- [Task goal] Reproduce, exactly and in full, only the lines below from the one containing "scene.view_settings.keyframe_insert(path, frame=frame(t))" through the one containing "# ---- scene".

- [Provided data]
============================================================

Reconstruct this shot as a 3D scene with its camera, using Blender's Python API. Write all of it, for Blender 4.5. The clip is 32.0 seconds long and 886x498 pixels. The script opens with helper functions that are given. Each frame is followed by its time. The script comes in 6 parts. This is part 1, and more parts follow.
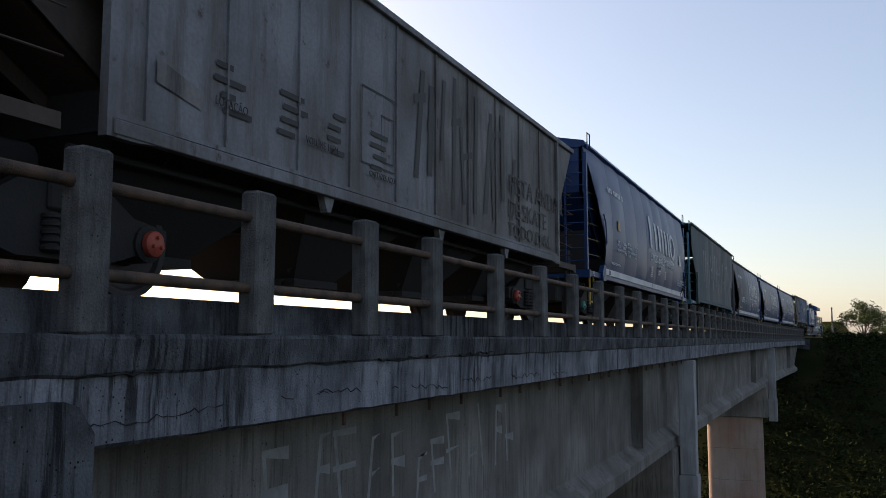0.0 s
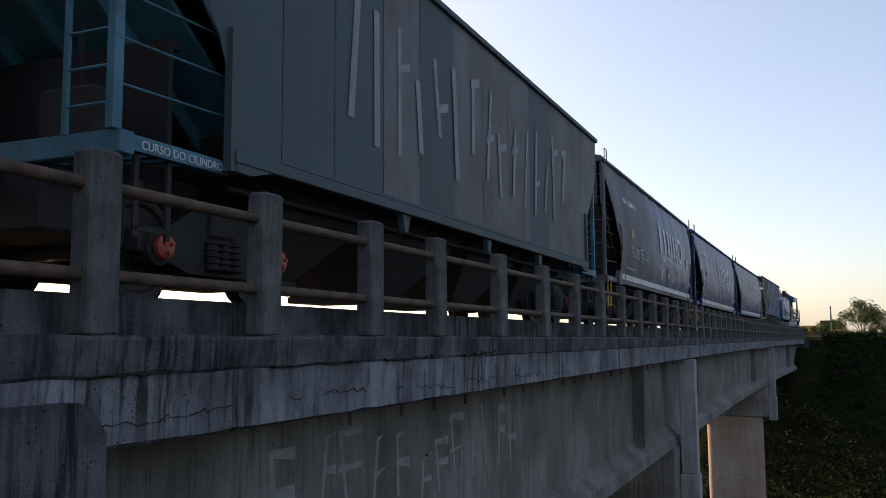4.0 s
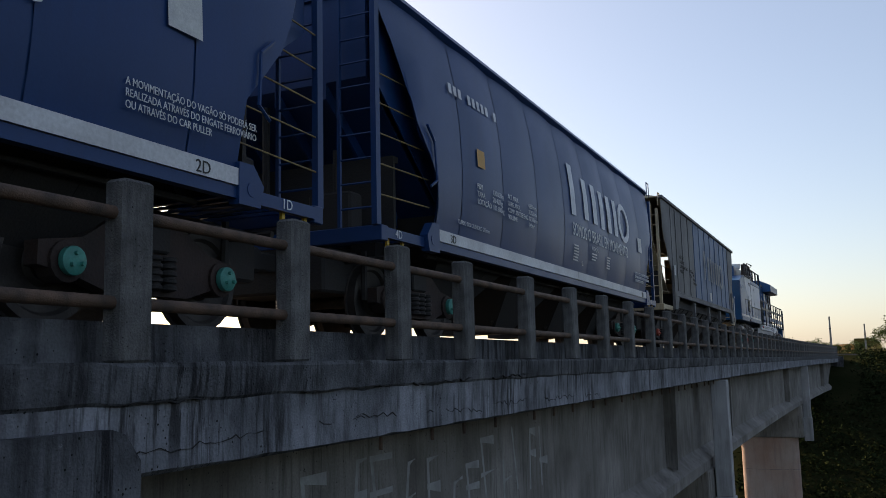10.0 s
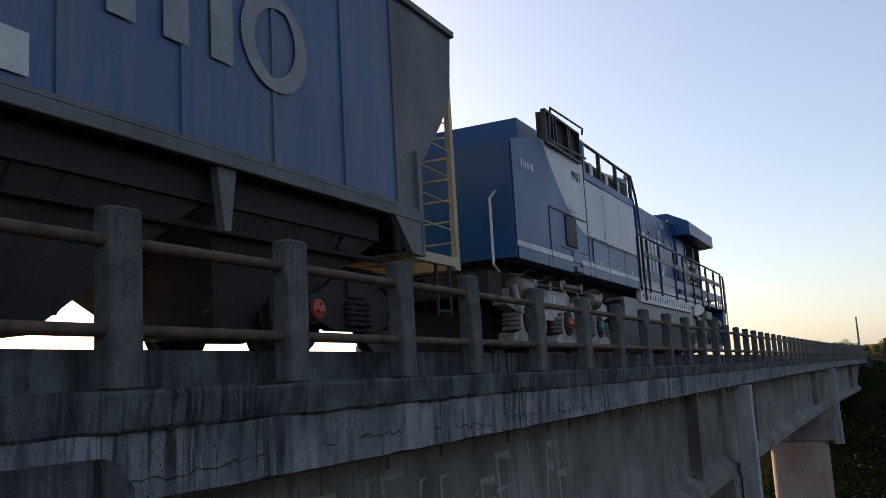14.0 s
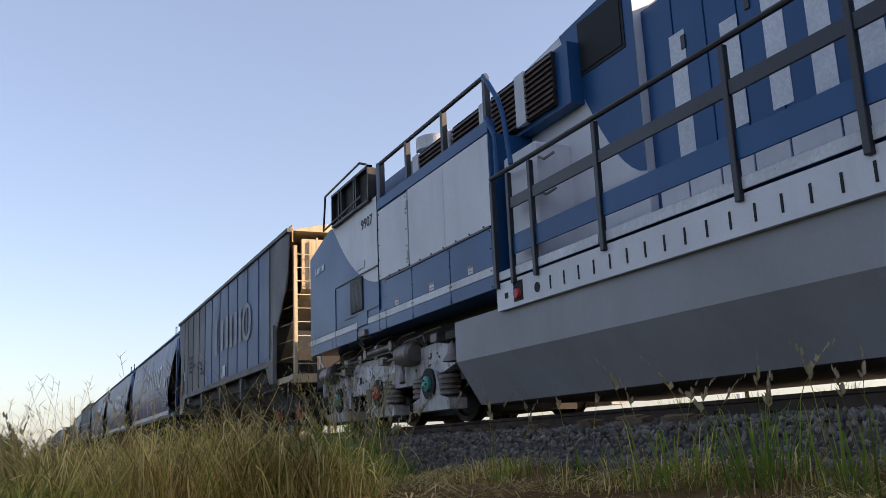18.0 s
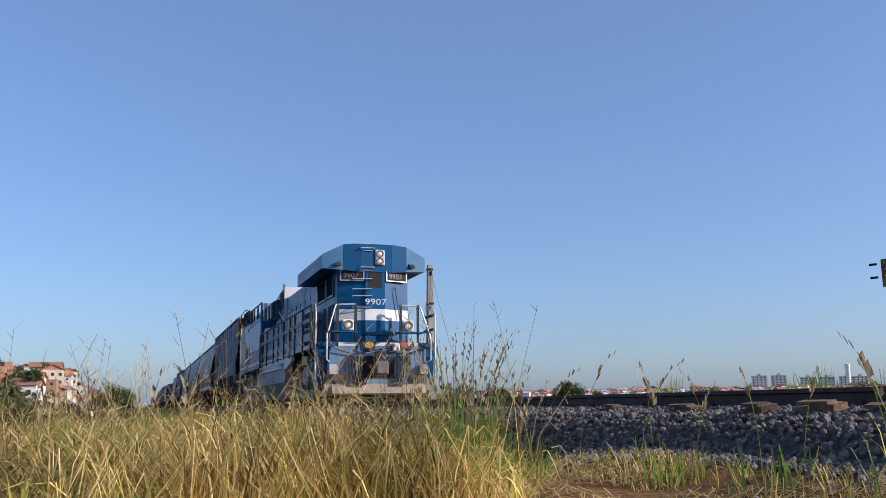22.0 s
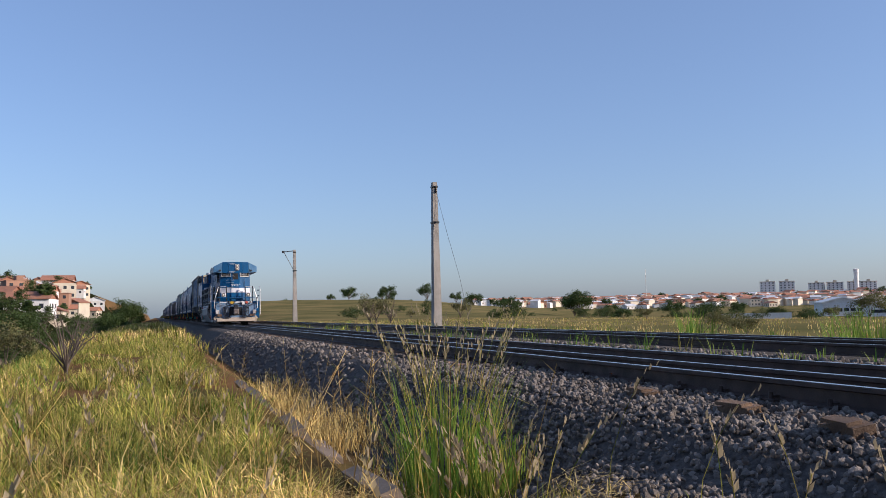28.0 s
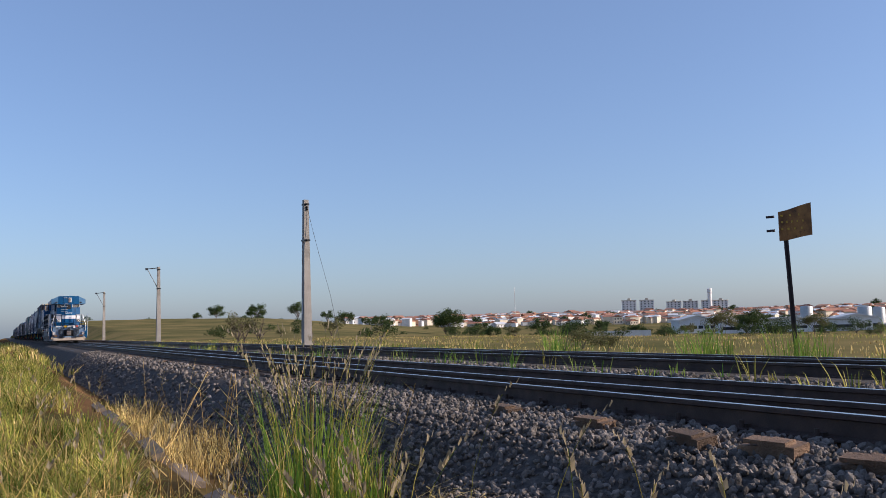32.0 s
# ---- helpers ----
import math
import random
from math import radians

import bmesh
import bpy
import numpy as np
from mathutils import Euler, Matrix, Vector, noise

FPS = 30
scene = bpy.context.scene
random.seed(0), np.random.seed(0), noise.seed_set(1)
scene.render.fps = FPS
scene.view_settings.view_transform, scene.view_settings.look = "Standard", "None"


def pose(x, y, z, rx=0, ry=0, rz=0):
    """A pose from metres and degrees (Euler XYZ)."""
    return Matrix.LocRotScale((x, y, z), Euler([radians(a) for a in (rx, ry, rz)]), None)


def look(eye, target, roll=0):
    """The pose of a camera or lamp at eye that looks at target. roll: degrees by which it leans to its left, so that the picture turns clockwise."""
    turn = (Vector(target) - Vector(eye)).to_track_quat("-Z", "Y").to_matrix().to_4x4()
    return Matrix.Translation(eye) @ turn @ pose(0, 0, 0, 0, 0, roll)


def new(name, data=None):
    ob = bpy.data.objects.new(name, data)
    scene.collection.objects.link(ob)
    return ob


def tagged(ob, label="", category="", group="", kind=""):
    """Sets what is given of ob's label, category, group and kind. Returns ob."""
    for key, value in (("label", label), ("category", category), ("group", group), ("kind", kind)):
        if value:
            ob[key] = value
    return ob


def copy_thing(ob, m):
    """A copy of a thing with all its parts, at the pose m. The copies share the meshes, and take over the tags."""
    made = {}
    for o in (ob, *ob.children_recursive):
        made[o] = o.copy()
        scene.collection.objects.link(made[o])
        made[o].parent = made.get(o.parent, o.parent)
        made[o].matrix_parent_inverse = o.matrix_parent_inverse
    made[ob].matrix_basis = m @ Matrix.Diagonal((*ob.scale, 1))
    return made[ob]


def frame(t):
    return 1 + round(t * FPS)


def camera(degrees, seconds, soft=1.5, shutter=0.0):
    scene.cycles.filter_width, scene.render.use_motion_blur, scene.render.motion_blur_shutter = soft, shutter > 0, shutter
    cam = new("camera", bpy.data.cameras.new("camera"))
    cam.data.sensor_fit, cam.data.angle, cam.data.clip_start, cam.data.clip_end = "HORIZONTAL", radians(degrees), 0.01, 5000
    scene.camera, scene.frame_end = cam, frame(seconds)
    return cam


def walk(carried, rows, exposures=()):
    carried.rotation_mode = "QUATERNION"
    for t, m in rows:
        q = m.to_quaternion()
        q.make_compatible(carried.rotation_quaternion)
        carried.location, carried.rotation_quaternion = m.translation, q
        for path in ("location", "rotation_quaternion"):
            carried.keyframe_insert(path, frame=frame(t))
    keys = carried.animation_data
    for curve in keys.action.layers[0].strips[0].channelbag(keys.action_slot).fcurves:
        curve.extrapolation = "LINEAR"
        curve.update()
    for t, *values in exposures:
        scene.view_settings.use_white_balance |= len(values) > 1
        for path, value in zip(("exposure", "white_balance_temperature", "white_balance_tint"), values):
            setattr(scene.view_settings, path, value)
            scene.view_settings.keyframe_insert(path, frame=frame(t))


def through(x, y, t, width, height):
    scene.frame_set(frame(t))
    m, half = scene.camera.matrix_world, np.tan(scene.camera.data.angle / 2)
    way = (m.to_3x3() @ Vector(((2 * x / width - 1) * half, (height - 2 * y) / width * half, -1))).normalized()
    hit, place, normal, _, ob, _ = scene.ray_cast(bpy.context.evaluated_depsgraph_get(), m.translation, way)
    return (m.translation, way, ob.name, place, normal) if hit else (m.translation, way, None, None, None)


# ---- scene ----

# ---- camera ----
# seconds, eye, heading (degrees from +x), tilt up, lean
PATH = [
    (0, 0.053, 0.106, -0.018, 23.16, 5.83, 0.02),
    (0.5, 0.046, 0.111, -0.005, 23.15, 5.89, -0.09),
    (1, 0.014, 0.121, -0.011, 22.90, 5.97, 0.03),
    (1.5, 0.008, 0.115, -0.023, 22.91, 5.50, -0.03),
    (2, 0.005, 0.122, -0.029, 23.02, 5.42, -0.03),
    (2.5, -0.004, 0.116, -0.021, 22.74, 4.96, 0.17),
    (3, -0.008, 0.130, -0.021, 22.78, 5.03, 0.29),
    (3.5, -0.002, 0.138, -0.031, 22.95, 5.44, -0.02),
    (5.5, 0.015, 0.165, -0.033, 23.24, 6.54, -0.63),
    (6, 0.010, 0.161, -0.039, 23.42, 6.48, -0.56),
    (6.5, 0.001, 0.156, -0.051, 23.58, 6.57, -0.75),
    (7, -0.023, 0.165, -0.040, 23.73, 6.46, -0.41),
    (7.5, -0.026, 0.165, -0.042, 23.79, 6.53, -0.07),
    (8, 0.002, 0.172, -0.052, 23.98, 6.60, -0.04),
    (8.5, 0.023, 0.161, -0.042, 24.01, 6.72, -0.34),
    (9, 0.014, 0.151, -0.049, 24.12, 6.94, -0.75),
    (9.5, -0.022, 0.132, -0.040, 24.47, 7.14, -1.00),
    (10, -0.021, 0.137, -0.051, 24.74, 7.58, -1.37),
    (10.5, -0.039, 0.129, -0.037, 25.13, 7.70, -1.54),
    (11, -0.051, 0.134, -0.029, 25.41, 8.01, -1.79),
    (11.5, -0.068, 0.148, -0.016, 25.35, 8.16, -1.95),
    (12, -0.064, 0.151, -0.021, 24.94, 8.45, -2.21),
    (12.5, -0.023, 0.143, -0.030, 25.08, 8.24, -2.30),
    (13, 0.030, 0.099, -0.080, 25.45, 8.29, -2.81),
    (13.5, 0.114, 0.057, -0.066, 25.77, 8.47, -3.17),
    (15.5, 0.006, -0.063, 0.010, 33.87, 10.39, -4.52),
    (16, -0.099, -0.023, 0.053, 63.57, 16.09, -4.27),
    (16.5, -0.398, 0.058, 0.174, 102.82, 19.72, -2.71),
    (17, -0.589, -0.053, 0.169, 134.85, 20.43, -2.33),
    (17.5, -0.561, -0.024, 0.136, 151.92, 17.47, -3.18),
    (18, -0.673, -0.018, 0.066, 154.75, 12.31, -2.48),
    (18.5, -0.798, 0.010, 0.053, 155.29, 11.65, -2.01),
    (19, -0.892, 0.046, 0.078, 155.24, 11.06, -2.51),
    (19.5, -1.098, -0.017, 0.057, 155.87, 10.96, -1.66),
    (20, -1.144, -0.014, 0.021, 156.51, 11.47, -1.48),
    (20.5, -1.238, 0.033, -0.003, 156.87, 10.73, -1.82),
    (21, -1.442, 0.123, 0.035, 157.85, 10.18, -1.98),
    (21.5, -1.764, 0.219, 0.128, 160.83, 9.91, -1.91),
    (22, -2.099, 0.313, 0.226, 161.18, 10.01, -0.70),
    (22.5, -2.458, 0.388, 0.335, 161.38, 9.22, -0.56),
    (23, -2.828, 0.502, 0.457, 160.74, 7.45, -1.38),
    (23.5, -3.213, 0.644, 0.592, 158.80, 5.62, -1.29),
    (24, -3.445, 0.852, 0.725, 160.22, 4.66, -1.10),
    (24.5, -3.566, 0.937, 0.834, 160.32, 3.82, -0.69),
    (26.5, -3.687, 1.031, 0.888, 160.36, 3.61, -0.40),
    (27, -3.687, 1.040, 0.884, 160.22, 3.65, -0.31),
    (27.5, -3.696, 1.039, 0.885, 160.17, 3.98, -0.55),
    (28, -3.695, 1.036, 0.882, 161.86, 4.09, -1.18),
    (28.5, -3.715, 1.038, 0.875, 162.83, 3.93, -1.27),
    (29, -3.710, 1.035, 0.879, 162.50, 3.68, -1.26),
    (29.5, -3.686, 1.054, 0.890, 157.78, 3.85, -1.13),
    (30, -3.669, 1.051, 0.897, 155.41, 4.29, -1.31),
    (30.5, -3.649, 1.040, 0.891, 155.72, 4.58, -1.53),
    (31, -3.635, 1.051, 0.886, 153.75, 4.73, -1.59),
    (31.5, -3.628, 1.051, 0.884, 153.43, 4.74, -1.38),
    (32, -3.620, 1.044, 0.890, 153.51, 5.10, -1.37),
]

cam = camera(53.45, 32.0, soft=0.4)


def aim(x, y, z, heading, tilt, lean):
    h, a = radians(heading), radians(tilt)
    return look((x, y, z), (x + 10 * math.cos(h) * math.cos(a), y + 10 * math.sin(h) * math.cos(a), z + 10 * math.sin(a)), lean)


# seconds, stops, kelvin, tint
LIGHT = [(0,0.87,8000,18),(1.2,0.87,7900,18),(2,1.06,7900,20),(3.5,1.03,7900,20),(5.5,0.96,8000,19),(9,0.86,7850,17),(13.5,0.88,7900,18),(15.5,0.80,6600,17),(16,0.92,5700,19),(16.5,1.4,7300,20),(17,1.85,9200,22),(17.6,1.62,8300,22),(18,1.25,7800,22),(19,1.0,7250,22),(19.6,0.64,6300,19),(20.5,0.44,5750,16),(22.4,0.42,5600,15),(24,0.44,5850,17),(32,0.45,5950,18)]
walk(cam, [(t, aim(*p)) for t, *p in PATH], LIGHT)
SPEED, BRAKE = 7.2786, -0.01987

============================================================

- [Written solution]
            scene.view_settings.keyframe_insert(path, frame=frame(t))


def through(x, y, t, width, height):
    scene.frame_set(frame(t))
    m, half = scene.camera.matrix_world, np.tan(scene.camera.data.angle / 2)
    way = (m.to_3x3() @ Vector(((2 * x / width - 1) * half, (height - 2 * y) / width * half, -1))).normalized()
    hit, place, normal, _, ob, _ = scene.ray_cast(bpy.context.evaluated_depsgraph_get(), m.translation, way)
    return (m.translation, way, ob.name, place, normal) if hit else (m.translation, way, None, None, None)


# ---- scene ----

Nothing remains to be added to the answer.